— Begin —
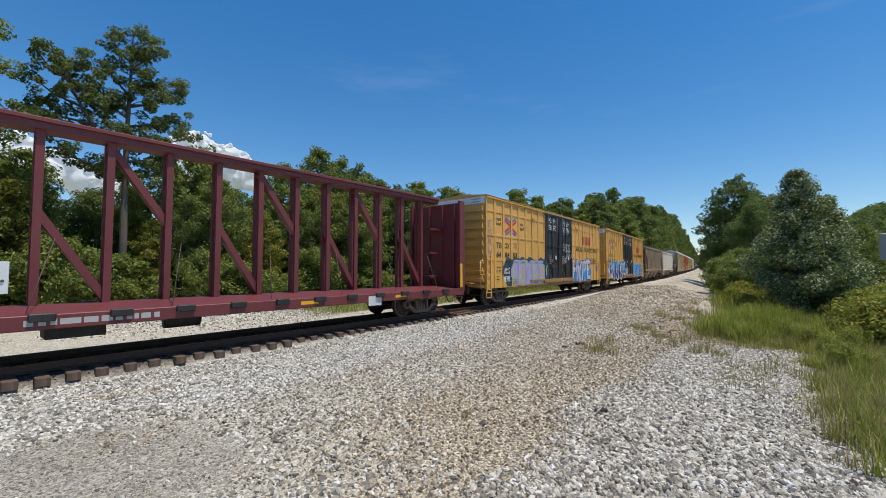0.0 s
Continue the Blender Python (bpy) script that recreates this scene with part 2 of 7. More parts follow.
MAT_GROUND = ground_mat()
MAT_BALLAST = stone_mat("ballast_stone", [(0.0, (0.150, 0.136, 0.112)), (0.4, (0.530, 0.492, 0.420)), (0.75, (0.780, 0.738, 0.648)), (1.0, (0.930, 0.910, 0.850))])
MAT_STONE = stone_mat("crushed_stone", [(0.0, (0.130, 0.115, 0.092)), (0.4, (0.470, 0.424, 0.345)), (0.75, (0.730, 0.668, 0.552)), (1.0, (0.920, 0.890, 0.825))])
MAT_TANSTONE = stone_mat("road_stone", [(0.0, (0.100, 0.076, 0.048)), (0.45, (0.450, 0.366, 0.248)), (0.8, (0.700, 0.592, 0.432)), (1.0, (0.920, 0.880, 0.780))])
MAT_FINES = stone_mat("packed_fines", [(0.0, (0.200, 0.180, 0.150)), (0.5, (0.370, 0.340, 0.290)), (1.0, (0.560, 0.525, 0.460))])
# oil-dark stone; between the ties its colour also holds the train's shade
MAT_OIL_SHADE = stone_mat("oil_shade_ballast", [(0.0, (0.02, 0.017, 0.014)), (0.6, (0.06, 0.046, 0.036)), (1.0, (0.17, 0.14, 0.12))])
MAT_CLOD = plain("dry_soil", (0.30, 0.235, 0.15), 0.95, 0.0, 0.35, 14.0)
MAT_TIE = painted("creosoted_wood", (0.105, 0.066, 0.048), 0.85, 0, 0.6, 0.15, grime=(0.27, 0.225, 0.17), bump=0.6)
MAT_RAIL = painted("rusty_rail", (0.115, 0.055, 0.035), 0.75, 0.2, 0.3, 0.5, bump=0.3)
MAT_RAILTOP = plain("worn_rail_head", (0.42, 0.40, 0.38), 0.3, 1.0)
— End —
* What needs to be done: The listing above must be printed again exactly, minus its pictures.

* Exercise solution:
0.0 s
Continue the Blender Python (bpy) script that recreates this scene with part 2 of 7. More parts follow.
MAT_GROUND = ground_mat()
MAT_BALLAST = stone_mat("ballast_stone", [(0.0, (0.150, 0.136, 0.112)), (0.4, (0.530, 0.492, 0.420)), (0.75, (0.780, 0.738, 0.648)), (1.0, (0.930, 0.910, 0.850))])
MAT_STONE = stone_mat("crushed_stone", [(0.0, (0.130, 0.115, 0.092)), (0.4, (0.470, 0.424, 0.345)), (0.75, (0.730, 0.668, 0.552)), (1.0, (0.920, 0.890, 0.825))])
MAT_TANSTONE = stone_mat("road_stone", [(0.0, (0.100, 0.076, 0.048)), (0.45, (0.450, 0.366, 0.248)), (0.8, (0.700, 0.592, 0.432)), (1.0, (0.920, 0.880, 0.780))])
MAT_FINES = stone_mat("packed_fines", [(0.0, (0.200, 0.180, 0.150)), (0.5, (0.370, 0.340, 0.290)), (1.0, (0.560, 0.525, 0.460))])
# oil-dark stone; between the ties its colour also holds the train's shade
MAT_OIL_SHADE = stone_mat("oil_shade_ballast", [(0.0, (0.02, 0.017, 0.014)), (0.6, (0.06, 0.046, 0.036)), (1.0, (0.17, 0.14, 0.12))])
MAT_CLOD = plain("dry_soil", (0.30, 0.235, 0.15), 0.95, 0.0, 0.35, 14.0)
MAT_TIE = painted("creosoted_wood", (0.105, 0.066, 0.048), 0.85, 0, 0.6, 0.15, grime=(0.27, 0.225, 0.17), bump=0.6)
MAT_RAIL = painted("rusty_rail", (0.115, 0.055, 0.035), 0.75, 0.2, 0.3, 0.5, bump=0.3)
MAT_RAILTOP = plain("worn_rail_head", (0.42, 0.40, 0.38), 0.3, 1.0)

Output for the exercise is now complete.